The Group of Seven industrialized powers meets in Washington on April 11 to discuss a regulatory response to an eight-month old credit crunch that is crimping global economic growth.

"We will come with a long list -- a really long list -- of recommendations," said Wellink, who chairs the global Basel Committee on Banking Supervision, which is part of the Financial Stability Forum that coordinates the G7 regulatory response.

The financial-market turmoil began last year with defaults on U.S. home loans and rapidly spread through the financial system via complex credit-derivative products packaged, bought and sold by the world's major financial institutions.

"What we try to address is the underpinnings of the originate and distribute model. These underpinnings should be strengthened," Wellink said, speaking to reporters at the end of two days of meetings of European Union finance ministers and central bankers in Slovenia.

The "originate and distribute model" is the classic investment banking model of constructing packages of securities and selling them to a range of investors.

Many commercial banks have also moved from the traditional "buy and hold" model to originate and distribute where they distribute credit risk to other market players, often in the form of opaque securitized products.

Some of these securitized products were based on underlying home loans and became worthless when the loans defaulted.

Critics have said the originate and distribute model loosened the link between debtor and creditor and left banks with less of an incentive to look at the creditworthiness of the debtor.

Wellink said recommendations to the G7 -- the United States, Japan, Germany, Britain, France, Italy and Canada -- will also look at how to improve transparency in financial markets.

"We will address transparency issues. We will deal with the rating agencies. We will also pay attention to cooperation between supervisors and central banks," Wellink said.

Credit-rating agencies gave high ratings to many of the securitiZed products that are now without a market and, to all intents and purposes, essentially worthless.

Standard & Poor's, Moody's and Fitch, which dominate the ratings business, have suggested possible reforms to how they issue ratings but ministers in Slovenia signaled that more needs to be done if agencies are to avoid regulation.
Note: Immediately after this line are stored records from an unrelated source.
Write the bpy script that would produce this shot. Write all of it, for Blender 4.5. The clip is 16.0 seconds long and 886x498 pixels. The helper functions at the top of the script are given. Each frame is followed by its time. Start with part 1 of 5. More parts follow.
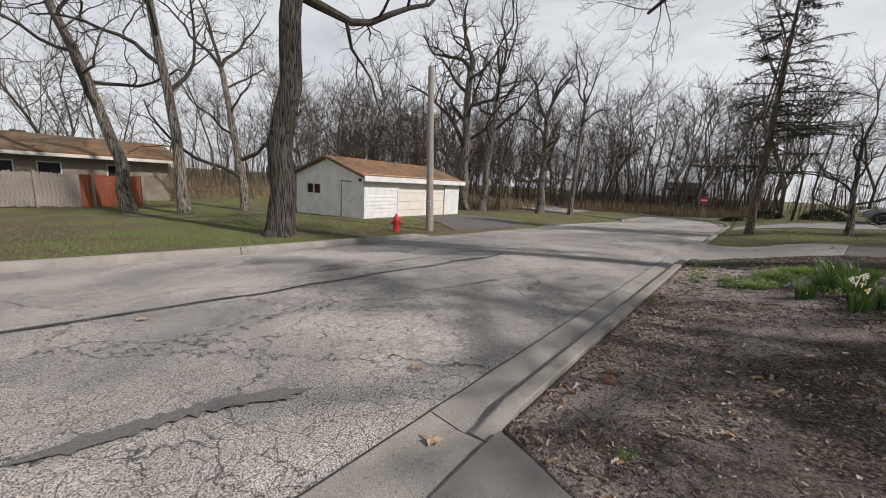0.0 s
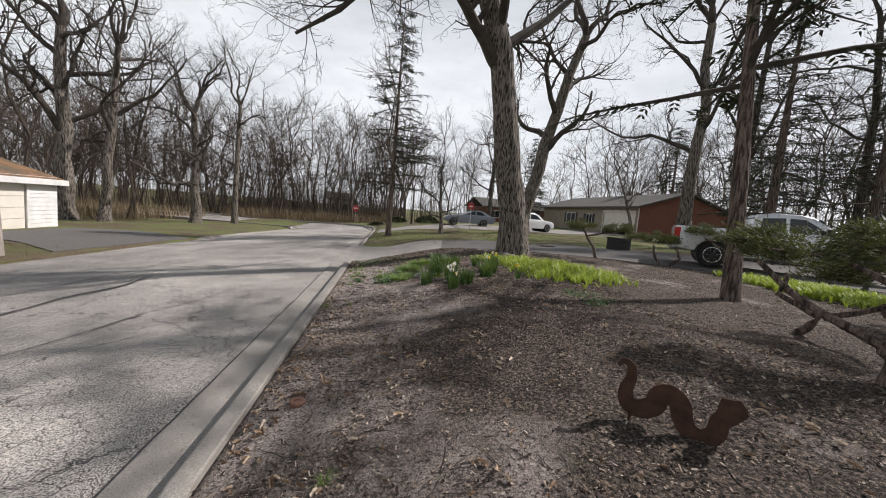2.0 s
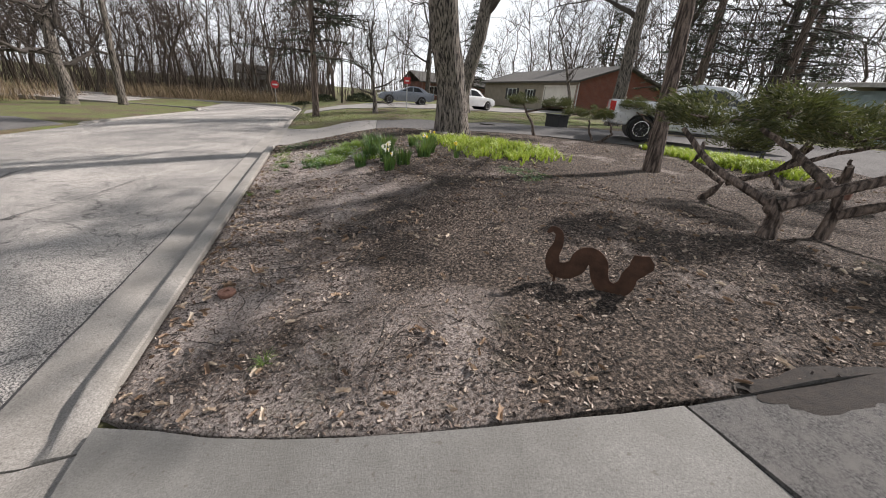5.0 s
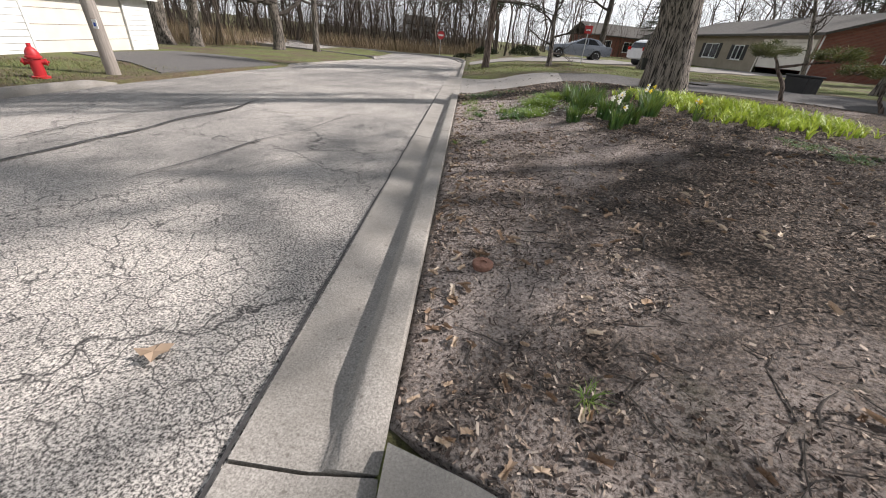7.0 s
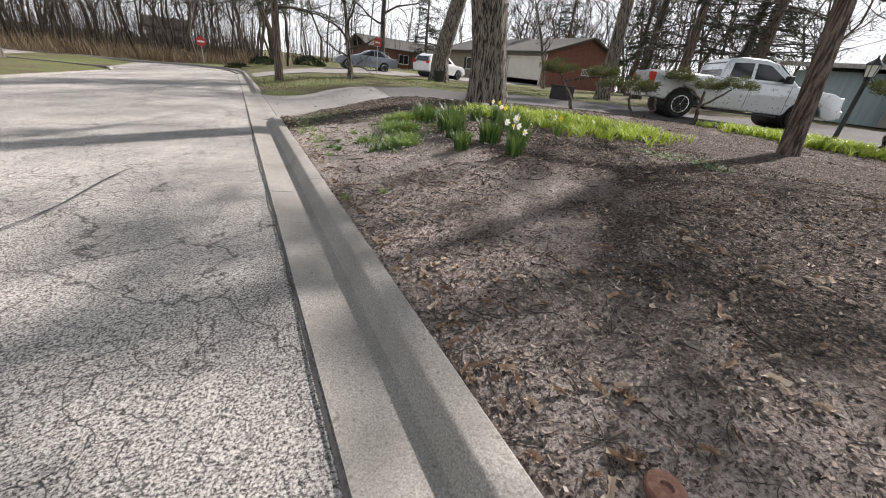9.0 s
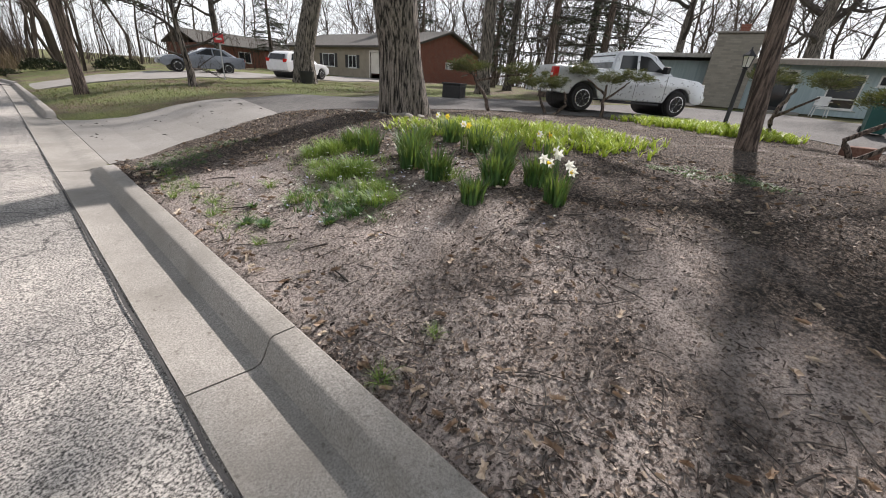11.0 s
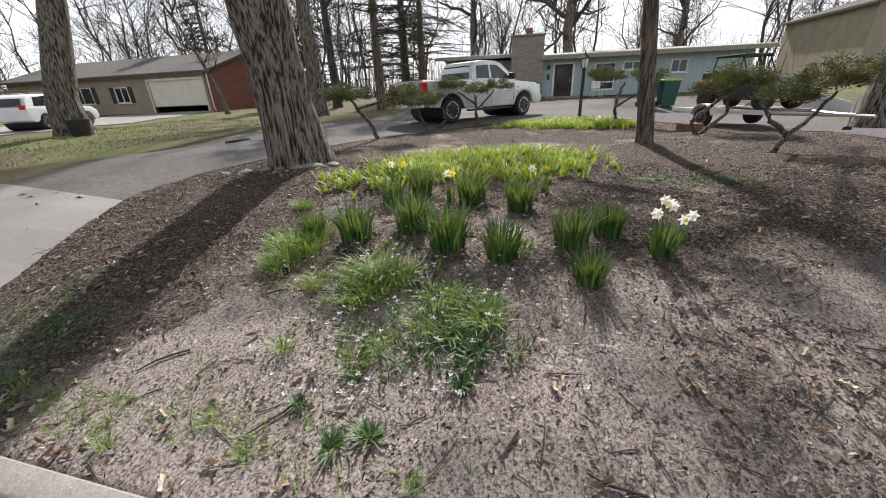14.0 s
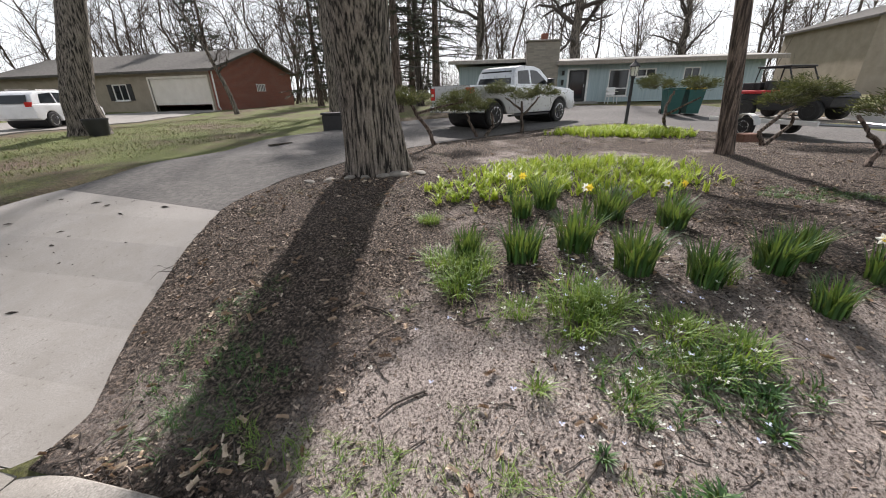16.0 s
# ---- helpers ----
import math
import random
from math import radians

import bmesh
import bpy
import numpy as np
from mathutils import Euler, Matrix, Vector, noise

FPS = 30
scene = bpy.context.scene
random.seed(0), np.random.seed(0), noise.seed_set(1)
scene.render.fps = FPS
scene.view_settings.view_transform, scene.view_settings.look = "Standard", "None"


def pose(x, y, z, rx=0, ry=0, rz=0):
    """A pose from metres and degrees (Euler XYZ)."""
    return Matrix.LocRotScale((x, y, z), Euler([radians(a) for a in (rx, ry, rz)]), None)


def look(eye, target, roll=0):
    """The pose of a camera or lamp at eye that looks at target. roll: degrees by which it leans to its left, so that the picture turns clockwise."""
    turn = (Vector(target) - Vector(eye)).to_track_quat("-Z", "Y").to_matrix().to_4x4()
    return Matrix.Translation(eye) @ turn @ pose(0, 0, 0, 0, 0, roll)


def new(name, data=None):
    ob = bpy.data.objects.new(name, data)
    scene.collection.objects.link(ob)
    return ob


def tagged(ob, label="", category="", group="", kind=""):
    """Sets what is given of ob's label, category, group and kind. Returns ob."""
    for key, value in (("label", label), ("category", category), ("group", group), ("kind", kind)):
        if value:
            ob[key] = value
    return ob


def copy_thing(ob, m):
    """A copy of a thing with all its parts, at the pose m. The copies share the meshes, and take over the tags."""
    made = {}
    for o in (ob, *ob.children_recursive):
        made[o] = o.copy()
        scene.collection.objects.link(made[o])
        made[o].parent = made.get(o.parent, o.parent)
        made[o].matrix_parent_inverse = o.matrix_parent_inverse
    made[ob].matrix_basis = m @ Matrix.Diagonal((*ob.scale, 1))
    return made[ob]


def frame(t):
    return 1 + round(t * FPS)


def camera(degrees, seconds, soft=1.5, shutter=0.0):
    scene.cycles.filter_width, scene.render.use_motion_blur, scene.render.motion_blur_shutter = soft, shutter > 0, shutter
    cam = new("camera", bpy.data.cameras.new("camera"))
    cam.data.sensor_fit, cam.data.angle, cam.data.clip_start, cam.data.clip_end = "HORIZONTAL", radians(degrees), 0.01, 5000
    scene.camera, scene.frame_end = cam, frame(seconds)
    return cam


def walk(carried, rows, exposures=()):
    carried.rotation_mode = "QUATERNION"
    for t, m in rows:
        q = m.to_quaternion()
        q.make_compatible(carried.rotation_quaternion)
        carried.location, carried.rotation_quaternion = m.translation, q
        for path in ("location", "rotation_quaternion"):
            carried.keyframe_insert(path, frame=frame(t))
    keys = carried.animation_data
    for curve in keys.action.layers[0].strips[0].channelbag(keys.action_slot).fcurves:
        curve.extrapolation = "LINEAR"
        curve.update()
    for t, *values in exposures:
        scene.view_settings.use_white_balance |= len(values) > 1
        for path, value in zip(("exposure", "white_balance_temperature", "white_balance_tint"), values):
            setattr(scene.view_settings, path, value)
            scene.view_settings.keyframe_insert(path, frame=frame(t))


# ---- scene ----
cam = camera(100.5, 16.0, 1.0)
PATH = [
    # seconds, x, y, z, yaw, pitch, roll
    (0, 1.016, -1.940, 1.628, 40.12, -10.37, -3.30),
    (0.5, 1.038, -1.824, 1.642, 10.17, -7.47, -3.99),
    (1, 0.913, -1.763, 1.684, -8.05, -4.68, -2.42),
    (1.5, 0.904, -1.762, 1.687, -8.11, -4.12, -2.97),
    (2, 0.946, -1.785, 1.698, -8.38, -5.72, -4.77),
    (2.5, 0.980, -1.780, 1.679, -6.90, -6.91, -5.15),
    (3, 1.056, -1.718, 1.669, -10.62, -13.75, -4.98),
    (3.2, 1.065, -1.691, 1.638, -13.52, -19.27, -5.50),
    (5.3, 1.034, -1.665, 1.611, -17.67, -22.70, -4.35),
    (5.5, 0.959, -1.625, 1.611, -16.82, -20.89, -4.28),
    (6, 0.832, -1.407, 1.547, -13.67, -20.71, -6.85),
    (6.5, 0.499, -1.068, 1.387, 0.27, -27.88, -8.01),
    (7, 0.133, -0.775, 1.270, 3.68, -30.09, -5.2),
    (7.5, -0.150, -0.464, 1.289, 2.72, -29.3, -1.5),
    (8, -0.405, -0.028, 1.222, -9.45, -27.7, -5.0),
    (8.5, -0.572, 0.376, 1.232, -21.23, -26.32, -6.68),
    (9, -0.677, 0.794, 1.221, -26.96, -25.76, -6.17),
    (9.5, -0.691, 1.509, 1.213, -36.81, -25.24, -4.45),
    (10, -0.668, 2.096, 1.194, -38.88, -25.94, -4.27),
    (10.2, -0.660, 2.318, 1.178, -39.64, -25.59, -4.47),
    (12.3, -0.725, 4.052, 1.528, -64.34, -24.62, 0.47),
    (12.5, -0.682, 4.235, 1.536, -64.76, -24.72, 2.65),
    (13, -0.675, 4.586, 1.563, -66.60, -23.92, 3.58),
    (13.5, -0.628, 4.898, 1.601, -73.47, -23.59, 3.09),
    (14, -0.648, 5.183, 1.593, -75.91, -23.06, 2.21),
    (14.5, -0.665, 5.542, 1.627, -79.05, -23.13, 2.23),
    (15, -0.639, 5.870, 1.631, -80.67, -22.95, 0.47),
    (15.5, -0.611, 6.226, 1.670, -80.71, -23.14, 0.43),
    (16, -0.758, 6.733, 1.704, -77.52, -22.82, 1.26),
]
walk(cam, [(t, pose(x, y, z, 90 + pitch, roll, yaw)) for t, x, y, z, yaw, pitch, roll in PATH],
     [(0, -0.34), (1, -0.34), (1.5, -0.2), (2.5, -0.02), (3.2, 0.1), (5.5, 0.3), (7.5, 0.32), (8.5, 0.48), (10, 0.44), (13, 0.42), (14.5, 0.54), (16, 0.48)])

# ---- world, sun, exposure ----
SUN_AZ, SUN_EL = 79.0, 43.0     # degrees: azimuth clockwise from +y, elevation
world = bpy.data.worlds.new("world")
scene.world = world
world.use_nodes = True
wn, wl = world.node_tree.nodes, world.node_tree.links
sky = wn.new("ShaderNodeTexSky")
sky.sky_type, sky.sun_disc = "NISHITA", False
sky.sun_elevation, sky.sun_rotation = radians(SUN_EL), radians(SUN_AZ)
sky.air_density, sky.dust_density, sky.ozone_density = 1.0, 1.5, 1.0
wtc = wn.new("ShaderNodeTexCoord")
wmap = wn.new("ShaderNodeMapping")
wmap.inputs["Scale"].default_value = (1.6, 1.6, 4.5)
cloud = wn.new("ShaderNodeTexNoise")
cloud.inputs["Scale"].default_value, cloud.inputs["Detail"].default_value, cloud.inputs["Roughness"].default_value = 1.5, 7.0, 0.62
cramp = wn.new("ShaderNodeValToRGB")
cramp.color_ramp.elements[0].position, cramp.color_ramp.elements[1].position = 0.30, 0.62
cramp.color_ramp.elements[0].color = (0.68, 0.68, 0.68, 1)
wmix = wn.new("ShaderNodeMixRGB")
wmix.inputs[2].default_value = (18.5, 18.9, 19.8, 1)
# clouds lie low round the horizon and thin out overhead
wsep = wn.new("ShaderNodeSeparateXYZ")
wthin = wn.new("ShaderNodeMapRange")
wthin.inputs["From Min"].default_value, wthin.inputs["From Max"].default_value = 0.35, 0.85
wthin.inputs["To Min"].default_value, wthin.inputs["To Max"].default_value = 1.0, 0.12
wmul = wn.new("ShaderNodeMath")
wmul.operation = "MULTIPLY"
wl.new(wtc.outputs["Generated"], wsep.inputs[0])
wl.new(wsep.outputs["Z"], wthin.inputs["Value"])
wl.new(wtc.outputs["Generated"], wmap.inputs[0])
wl.new(wmap.outputs[0], cloud.inputs["Vector"])
wl.new(cloud.outputs["Fac"], cramp.inputs[0])
wl.new(cramp.outputs[0], wmul.inputs[0])
wl.new(wthin.outputs[0], wmul.inputs[1])
wl.new(wmul.outputs[0], wmix.inputs[0])
wl.new(sky.outputs[0], wmix.inputs[1])
wl.new(wmix.outputs[0], wn["Background"].inputs[0])
wn["Background"].inputs[1].default_value = 0.053
sun_data = bpy.data.lights.new("sun", "SUN")
sun_data.energy, sun_data.angle, sun_data.color = 5.0, radians(1.4), (1.0, 0.928, 0.905)
sun = new("sun", sun_data)
sd = Vector((math.sin(radians(SUN_AZ)) * math.cos(radians(SUN_EL)), math.cos(radians(SUN_AZ)) * math.cos(radians(SUN_EL)), math.sin(radians(SUN_EL))))
sun.matrix_world = look(sd * 60, (0, 0, 0))


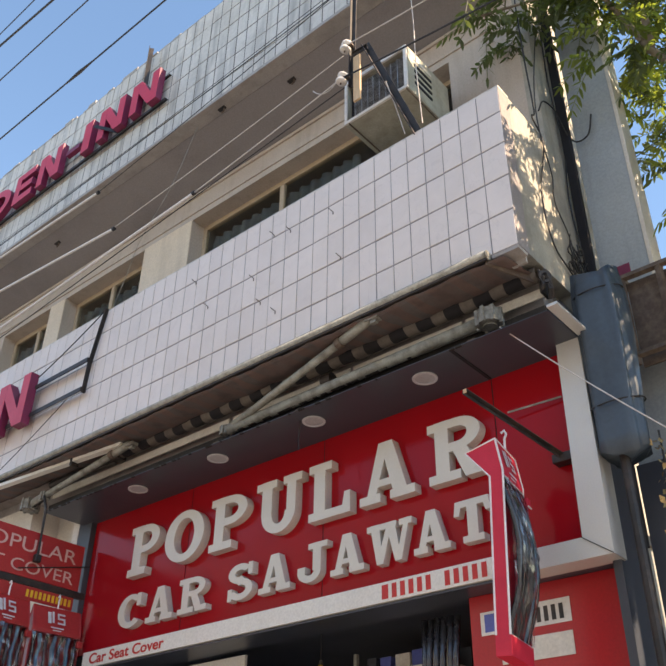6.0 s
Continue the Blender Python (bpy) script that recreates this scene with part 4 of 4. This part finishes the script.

Leaders Urge IMF to Develop Warning System

Separately, leaders from around the world on Saturday called for urgent reform of global financial institutions to prevent a recurrence of the credit crisis.

About a dozen leaders, brought together by Prime Minister Gordon Brown, issued a communique urging the International Monetary Fund to help develop an effective early warning system to guard against financial risks to the global economy.

Australian Prime Minister Kevin Rudd said the world had to learn the lessons from the credit crisis, sparked eight months ago by massive default on U.S. sub-prime mortgage debt.

"Too often in the past when these sorts of events have occurred ... the lessons are lost. The lessons must be learned and applied, otherwise we will face a very rocky future indeed," Rudd told a news conference after the "Progressive Governance" conference outside London.

Also in attendance were South African President Thabo Mbeki, New Zealand Prime Minister Helen Clark and Austrian Chancellor Alfred Gusenbauer, as well as the heads of the IMF, World Trade Organization, African Development Bank and Several UN agencies.

IMF Chief Offers Gloomy Global Outlook

IMF Managing Director Dominique Strauss-Kahn told the group gathered by Brown that most of the downside risks to the world economy feared six months ago had now become reality.

"The forecasts we are going to release in a few days are not really improving,'' Strauss-Kahn said of the IMF's twice-yearly World Economic Outlook, due out next week ahead of the IMF's spring meetings in Washington.

Earlier in the week, the IMF said it has cut its 2008 outlook for world economic growth for the second time this year. The IMF now expects global growth to slow to 3.7 percent this year, down from its January forecast of 4.1 percent and lower still from the 4.8 percent rate it predicted in October last year.

One bright spot among the discussions was talk of improving prospects for a breakthrough in the long-running talks on world trade liberalization.

"My feeling is that we are now reaching a stage where it (an agreement) could happen,'' WTO chief Pascal Lamy said.